▸ WHAT IS REQUIRED
Take each line that has the word "objects" and return it.

▸ GIVEN DATA
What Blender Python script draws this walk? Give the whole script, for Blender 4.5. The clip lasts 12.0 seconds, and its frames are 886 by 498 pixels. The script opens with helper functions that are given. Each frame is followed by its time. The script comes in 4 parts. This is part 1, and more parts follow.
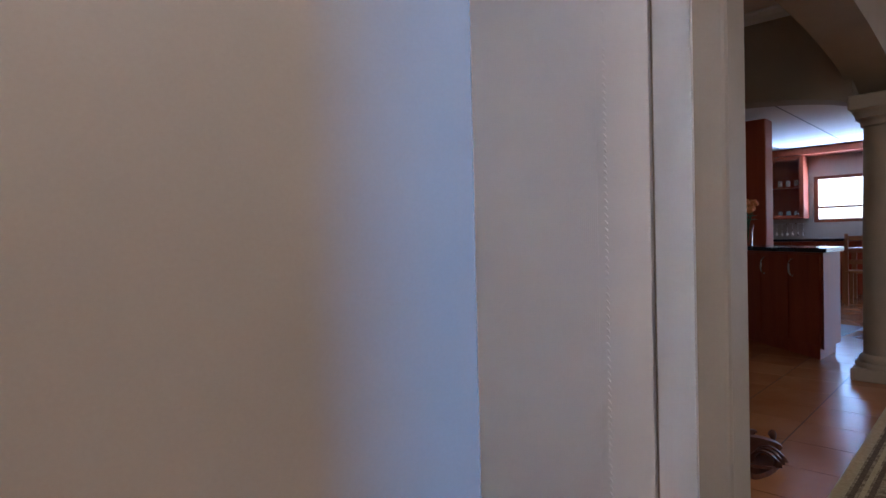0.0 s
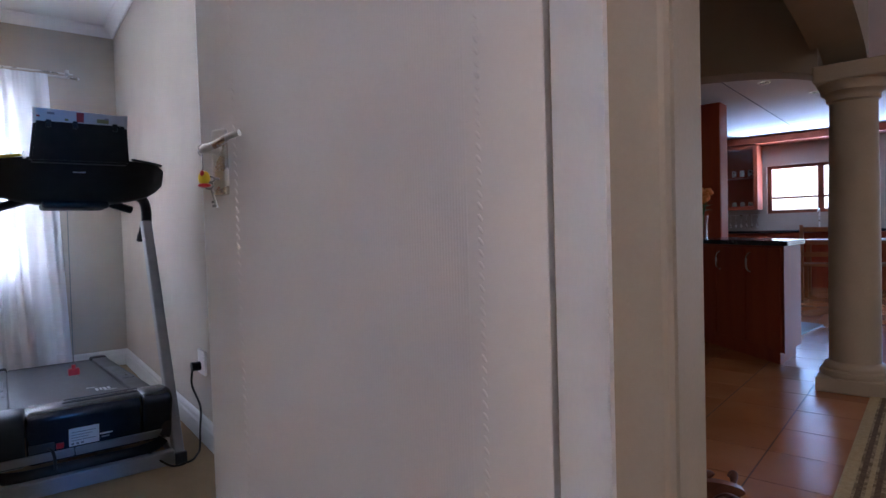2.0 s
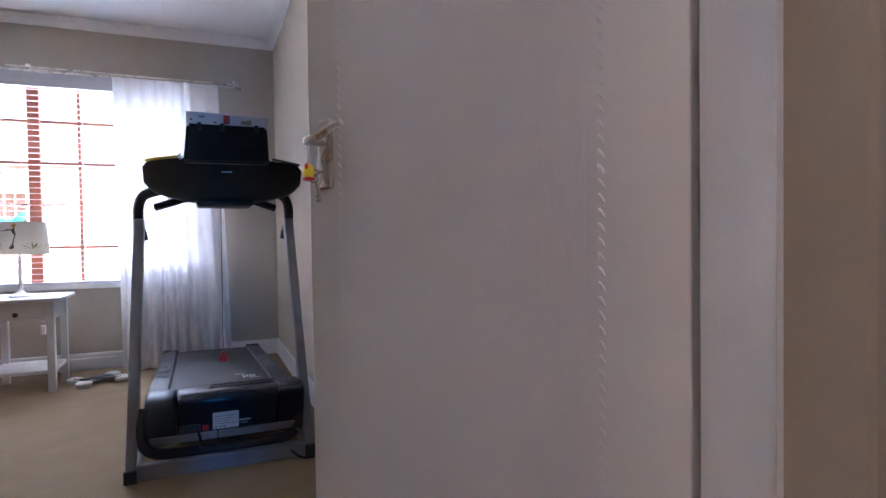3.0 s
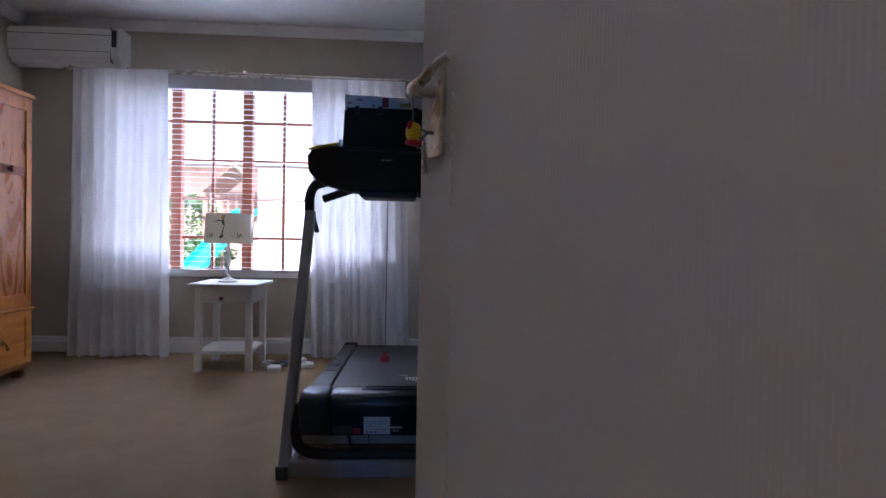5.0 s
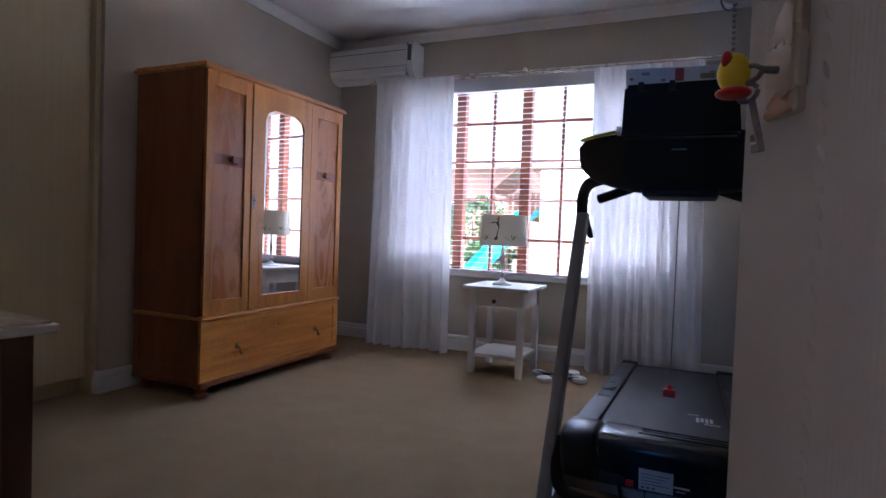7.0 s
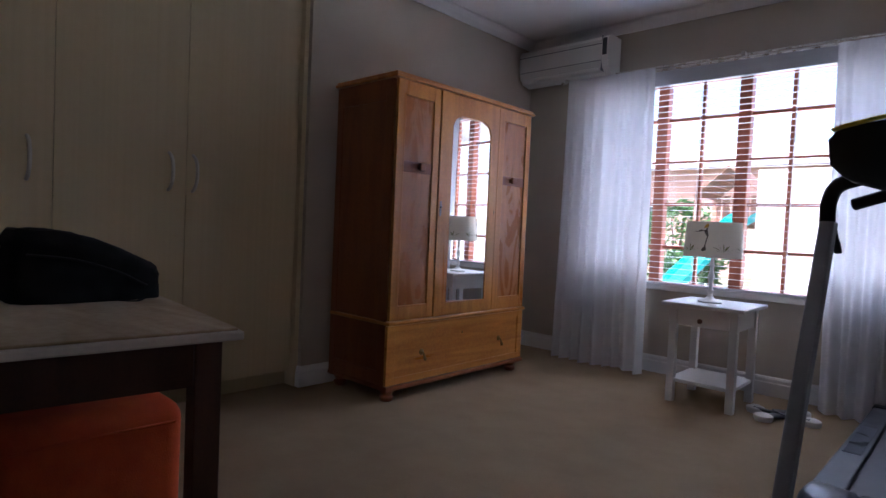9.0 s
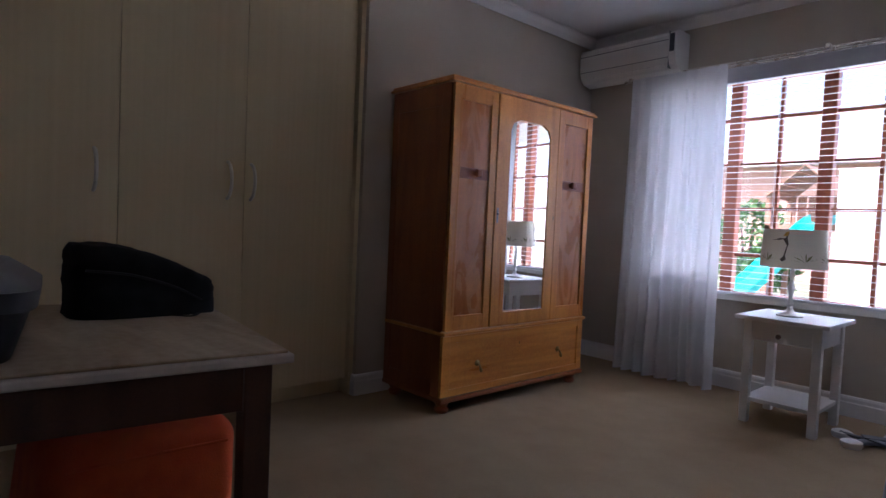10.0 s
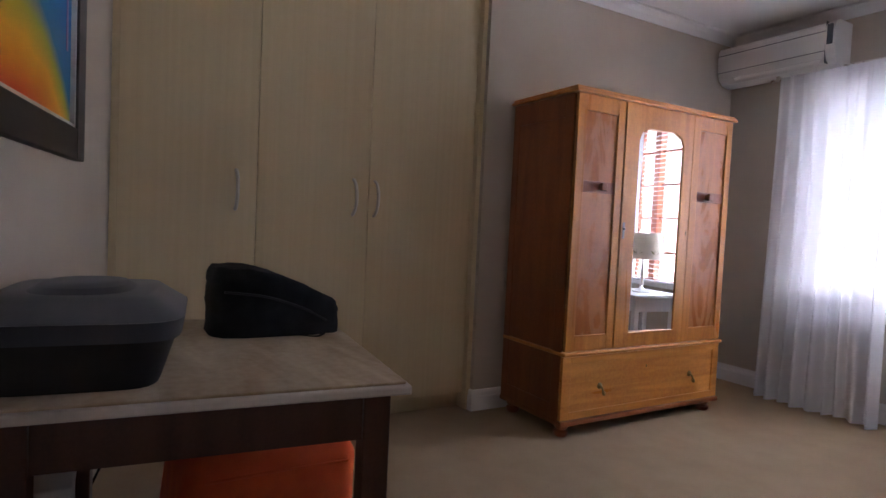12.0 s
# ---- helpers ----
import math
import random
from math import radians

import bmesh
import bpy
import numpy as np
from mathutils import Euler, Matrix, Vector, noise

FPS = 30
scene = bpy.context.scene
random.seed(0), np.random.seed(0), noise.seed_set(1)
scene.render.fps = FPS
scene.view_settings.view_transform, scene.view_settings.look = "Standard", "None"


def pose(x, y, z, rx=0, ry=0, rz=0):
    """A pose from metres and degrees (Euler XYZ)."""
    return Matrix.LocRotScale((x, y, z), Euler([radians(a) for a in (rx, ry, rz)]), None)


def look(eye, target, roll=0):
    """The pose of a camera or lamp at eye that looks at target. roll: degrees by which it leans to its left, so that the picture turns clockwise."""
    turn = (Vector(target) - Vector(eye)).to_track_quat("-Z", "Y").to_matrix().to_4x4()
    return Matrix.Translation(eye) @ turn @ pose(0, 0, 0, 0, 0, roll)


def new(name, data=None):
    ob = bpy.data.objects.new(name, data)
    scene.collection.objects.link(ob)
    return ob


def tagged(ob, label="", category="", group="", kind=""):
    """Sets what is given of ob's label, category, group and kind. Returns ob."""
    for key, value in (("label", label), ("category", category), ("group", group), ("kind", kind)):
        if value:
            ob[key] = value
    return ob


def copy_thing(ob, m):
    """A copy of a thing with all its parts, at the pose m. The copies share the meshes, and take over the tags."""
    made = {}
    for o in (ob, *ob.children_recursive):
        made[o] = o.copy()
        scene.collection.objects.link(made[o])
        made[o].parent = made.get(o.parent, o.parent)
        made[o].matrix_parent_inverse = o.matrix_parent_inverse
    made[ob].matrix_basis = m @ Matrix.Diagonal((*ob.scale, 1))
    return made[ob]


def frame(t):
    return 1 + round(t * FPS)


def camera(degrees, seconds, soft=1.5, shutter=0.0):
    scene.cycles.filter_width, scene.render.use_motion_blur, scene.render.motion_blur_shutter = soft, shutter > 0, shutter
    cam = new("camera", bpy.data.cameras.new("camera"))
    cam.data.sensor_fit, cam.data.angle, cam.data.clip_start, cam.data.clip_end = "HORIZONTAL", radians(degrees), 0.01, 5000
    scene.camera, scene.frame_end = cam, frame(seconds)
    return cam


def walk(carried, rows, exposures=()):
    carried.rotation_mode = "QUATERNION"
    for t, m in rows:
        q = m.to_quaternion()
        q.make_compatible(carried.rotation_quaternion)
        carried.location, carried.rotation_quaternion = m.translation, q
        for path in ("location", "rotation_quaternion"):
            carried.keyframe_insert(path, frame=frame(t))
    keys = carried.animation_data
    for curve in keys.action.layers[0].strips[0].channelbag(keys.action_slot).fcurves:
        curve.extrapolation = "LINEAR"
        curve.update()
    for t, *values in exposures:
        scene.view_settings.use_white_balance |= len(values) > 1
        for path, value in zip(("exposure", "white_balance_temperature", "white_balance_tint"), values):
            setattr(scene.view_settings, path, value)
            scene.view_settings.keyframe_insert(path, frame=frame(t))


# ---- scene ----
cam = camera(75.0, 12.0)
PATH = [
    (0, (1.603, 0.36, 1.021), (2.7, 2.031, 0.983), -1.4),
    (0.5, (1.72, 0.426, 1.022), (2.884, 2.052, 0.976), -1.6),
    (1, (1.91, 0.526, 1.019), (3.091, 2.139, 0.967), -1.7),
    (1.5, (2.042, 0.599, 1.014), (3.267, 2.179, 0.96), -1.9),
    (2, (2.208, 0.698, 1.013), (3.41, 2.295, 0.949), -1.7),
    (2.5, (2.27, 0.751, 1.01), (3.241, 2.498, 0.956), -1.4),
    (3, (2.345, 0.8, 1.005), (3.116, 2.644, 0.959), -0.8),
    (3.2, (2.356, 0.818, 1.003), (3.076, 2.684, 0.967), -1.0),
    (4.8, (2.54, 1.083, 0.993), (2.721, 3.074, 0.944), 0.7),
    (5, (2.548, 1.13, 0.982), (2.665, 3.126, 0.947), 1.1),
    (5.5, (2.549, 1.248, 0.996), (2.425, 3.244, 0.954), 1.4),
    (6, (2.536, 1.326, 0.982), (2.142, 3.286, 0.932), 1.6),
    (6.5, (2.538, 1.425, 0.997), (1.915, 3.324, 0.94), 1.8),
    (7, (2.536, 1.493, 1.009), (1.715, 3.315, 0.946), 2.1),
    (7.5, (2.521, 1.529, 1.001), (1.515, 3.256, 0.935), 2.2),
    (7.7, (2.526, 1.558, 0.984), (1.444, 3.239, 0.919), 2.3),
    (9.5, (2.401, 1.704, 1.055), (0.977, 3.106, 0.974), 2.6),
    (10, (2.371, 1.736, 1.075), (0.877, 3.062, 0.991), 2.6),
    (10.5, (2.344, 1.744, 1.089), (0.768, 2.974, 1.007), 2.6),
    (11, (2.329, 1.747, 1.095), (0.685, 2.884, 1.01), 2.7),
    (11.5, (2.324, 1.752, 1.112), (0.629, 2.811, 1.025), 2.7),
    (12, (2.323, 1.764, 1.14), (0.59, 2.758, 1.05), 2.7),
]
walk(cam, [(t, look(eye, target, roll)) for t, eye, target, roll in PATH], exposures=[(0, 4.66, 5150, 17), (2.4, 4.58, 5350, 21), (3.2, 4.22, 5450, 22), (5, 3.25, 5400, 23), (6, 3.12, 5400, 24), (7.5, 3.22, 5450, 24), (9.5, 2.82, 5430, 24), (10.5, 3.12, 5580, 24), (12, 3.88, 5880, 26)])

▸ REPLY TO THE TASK
    ob = bpy.data.objects.new(name, data)
    scene.collection.objects.link(ob)
        scene.collection.objects.link(made[o])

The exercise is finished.